What is Kullamägi's win rate?
Often quoted in the 30-40% range — meaning the majority of his individual trades lose money. The methodology works because the winning trades return 10-20× the initial risk when they work, while losing trades only cost the defined small risk. The asymmetry produces positive expected value across hundreds of trades despite the low win rate.
Who influenced Kullamägi's methodology?
Three primary influences he has publicly cited: Dan Zanger (chart-pattern trading and the cup-and-handle), Pradeep Bonde at Stockbee (momentum bursts and the stair-step framework), and Jesse Livermore (trend-following, cutting losses, pyramiding into winners). The lineage is internally consistent — all three traders are essentially articulating variations of the same underlying momentum dynamics.

Disclosure: This article is editorial and contains no affiliate links.

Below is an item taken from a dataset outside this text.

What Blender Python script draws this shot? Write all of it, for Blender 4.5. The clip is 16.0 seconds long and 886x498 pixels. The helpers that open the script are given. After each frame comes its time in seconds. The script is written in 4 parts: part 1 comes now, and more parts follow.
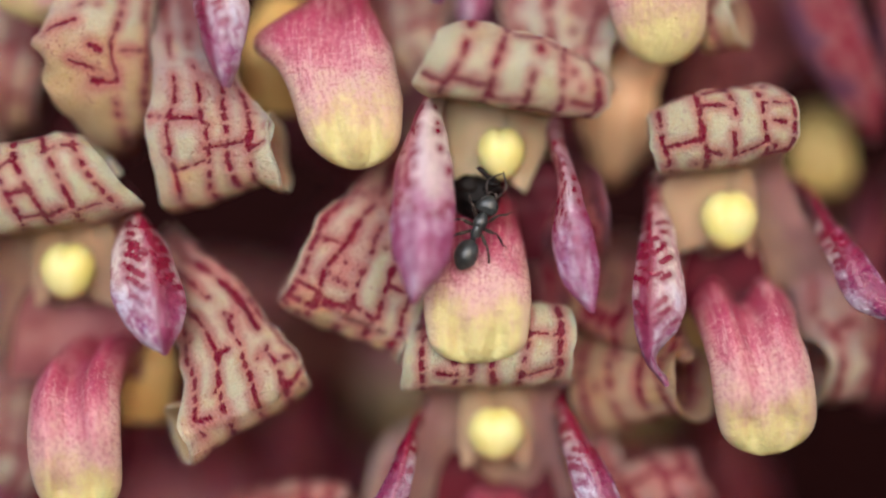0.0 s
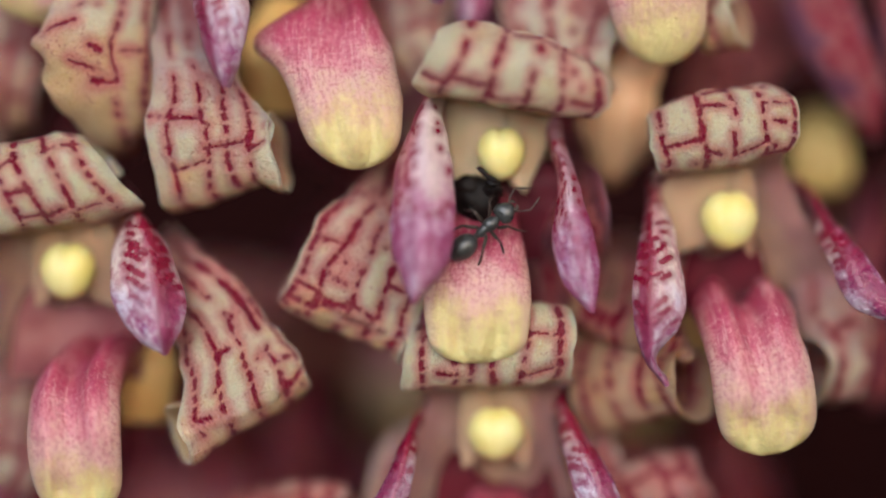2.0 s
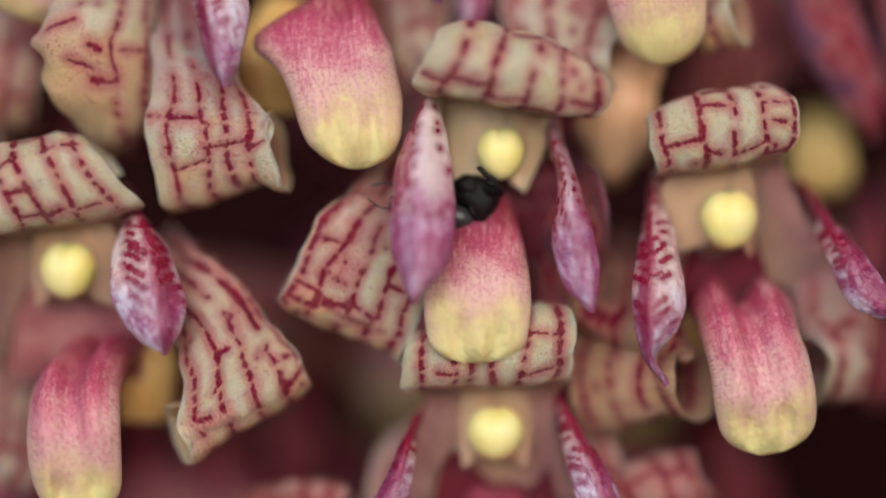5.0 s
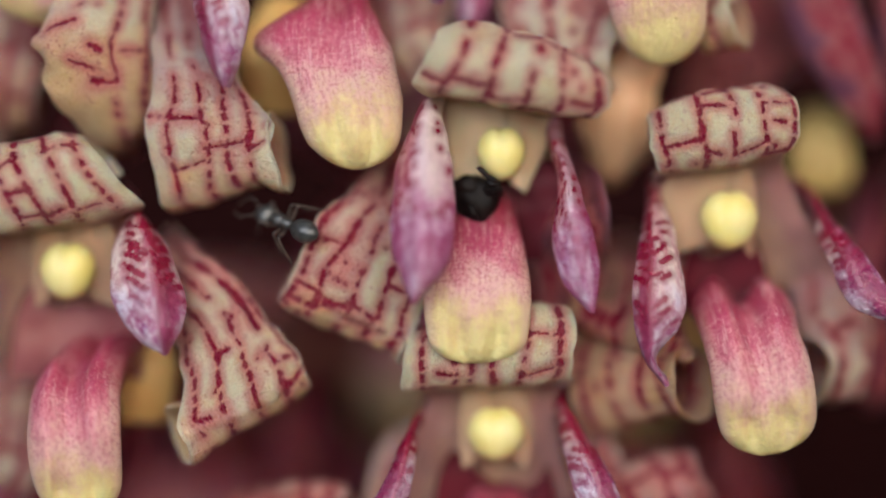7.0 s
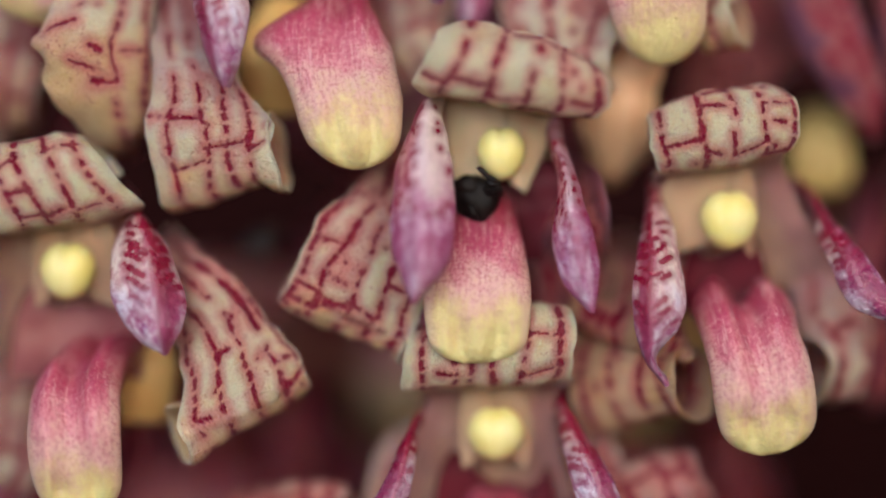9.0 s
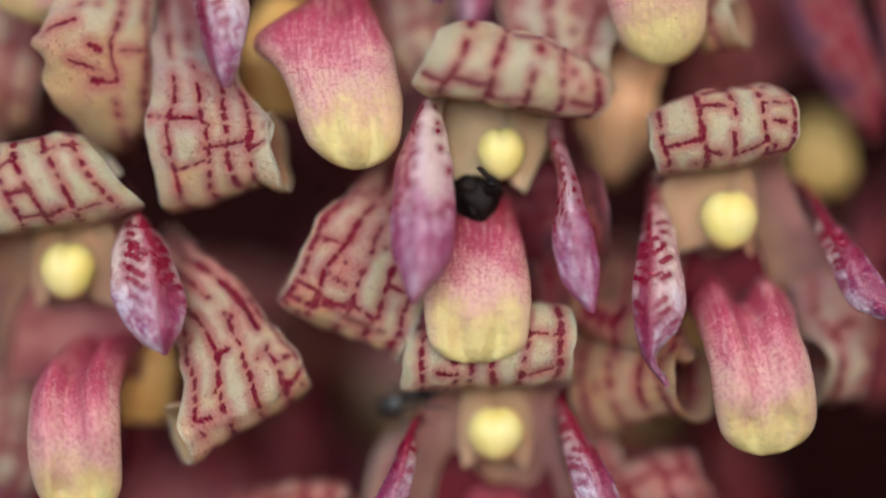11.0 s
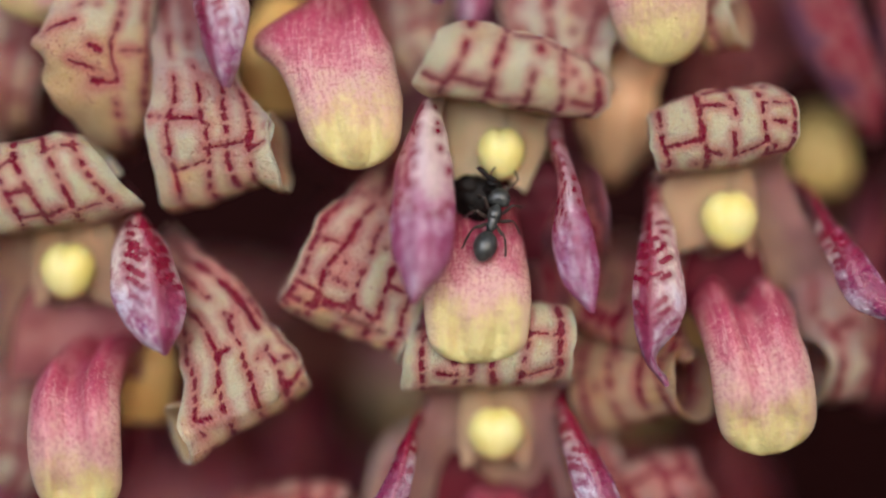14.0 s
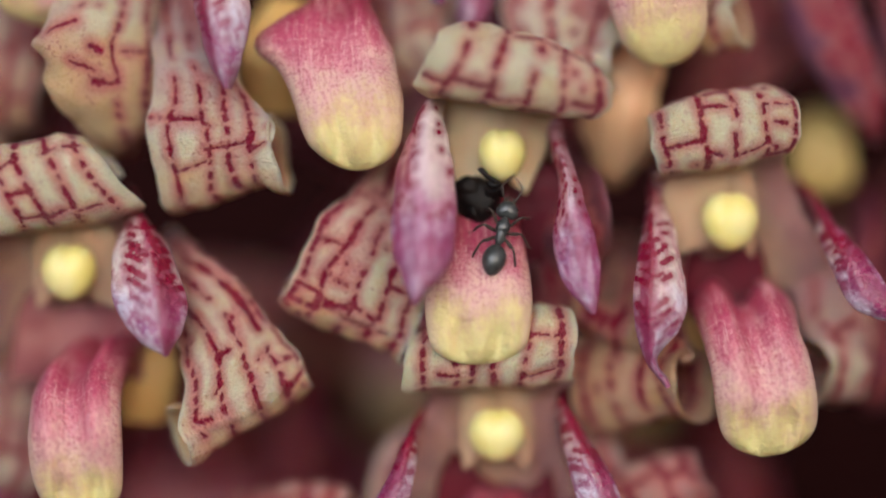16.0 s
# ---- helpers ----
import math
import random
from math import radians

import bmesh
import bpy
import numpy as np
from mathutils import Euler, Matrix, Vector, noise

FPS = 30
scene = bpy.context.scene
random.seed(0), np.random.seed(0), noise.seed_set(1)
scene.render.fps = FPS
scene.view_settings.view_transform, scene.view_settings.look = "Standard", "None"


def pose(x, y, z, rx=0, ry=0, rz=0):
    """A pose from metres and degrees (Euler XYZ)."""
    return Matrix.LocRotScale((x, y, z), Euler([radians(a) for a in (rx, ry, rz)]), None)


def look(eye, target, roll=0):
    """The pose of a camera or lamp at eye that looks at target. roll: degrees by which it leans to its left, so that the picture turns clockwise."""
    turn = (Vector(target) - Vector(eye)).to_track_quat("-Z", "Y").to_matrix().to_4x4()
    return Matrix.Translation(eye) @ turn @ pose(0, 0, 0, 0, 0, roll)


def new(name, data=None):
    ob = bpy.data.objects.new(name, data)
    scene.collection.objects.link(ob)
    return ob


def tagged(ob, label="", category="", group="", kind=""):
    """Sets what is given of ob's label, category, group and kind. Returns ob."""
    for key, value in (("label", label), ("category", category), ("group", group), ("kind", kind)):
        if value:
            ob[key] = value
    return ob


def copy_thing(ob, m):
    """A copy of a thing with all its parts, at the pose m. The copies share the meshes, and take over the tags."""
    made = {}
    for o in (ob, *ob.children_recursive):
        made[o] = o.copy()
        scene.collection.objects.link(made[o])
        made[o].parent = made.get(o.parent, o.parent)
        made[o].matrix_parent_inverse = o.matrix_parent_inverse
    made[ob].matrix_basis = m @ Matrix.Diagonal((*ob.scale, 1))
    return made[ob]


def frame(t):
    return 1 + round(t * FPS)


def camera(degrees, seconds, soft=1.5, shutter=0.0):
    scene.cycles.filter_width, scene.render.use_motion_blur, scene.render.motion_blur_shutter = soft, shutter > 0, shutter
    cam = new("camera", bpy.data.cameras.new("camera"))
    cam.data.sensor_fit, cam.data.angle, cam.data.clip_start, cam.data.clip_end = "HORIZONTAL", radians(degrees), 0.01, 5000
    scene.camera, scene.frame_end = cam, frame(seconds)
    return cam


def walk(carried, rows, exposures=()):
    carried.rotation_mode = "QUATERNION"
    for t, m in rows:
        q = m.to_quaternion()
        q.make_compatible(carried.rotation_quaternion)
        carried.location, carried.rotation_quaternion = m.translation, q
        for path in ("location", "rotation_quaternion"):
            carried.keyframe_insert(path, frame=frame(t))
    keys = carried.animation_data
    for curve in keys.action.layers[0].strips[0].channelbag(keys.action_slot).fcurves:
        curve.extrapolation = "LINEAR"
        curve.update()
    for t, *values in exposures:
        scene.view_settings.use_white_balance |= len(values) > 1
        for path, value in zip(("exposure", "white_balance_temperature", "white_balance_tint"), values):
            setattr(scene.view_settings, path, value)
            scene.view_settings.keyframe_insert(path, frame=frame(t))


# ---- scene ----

Trading involves substantial risk of loss. Kullamägi's reported account growth ($9,100 in 2013 to over $80M by 2021, and past $100M in subsequent reports) is based on his own public statements, broker screenshots shared during live streams, and corroborating long-form interviews. The figures have not been audited in the formal regulatory sense, though the multi-year consistency of his public claims and the corroborating documentation make the underlying claims substantially better-supported than is typical for self-reported retail trader records. Individual results vary significantly; Kullamägi's results are not representative of typical trader outcomes, and the low-win-rate methodology requires the discipline to absorb sustained losing streaks without strategy deviation.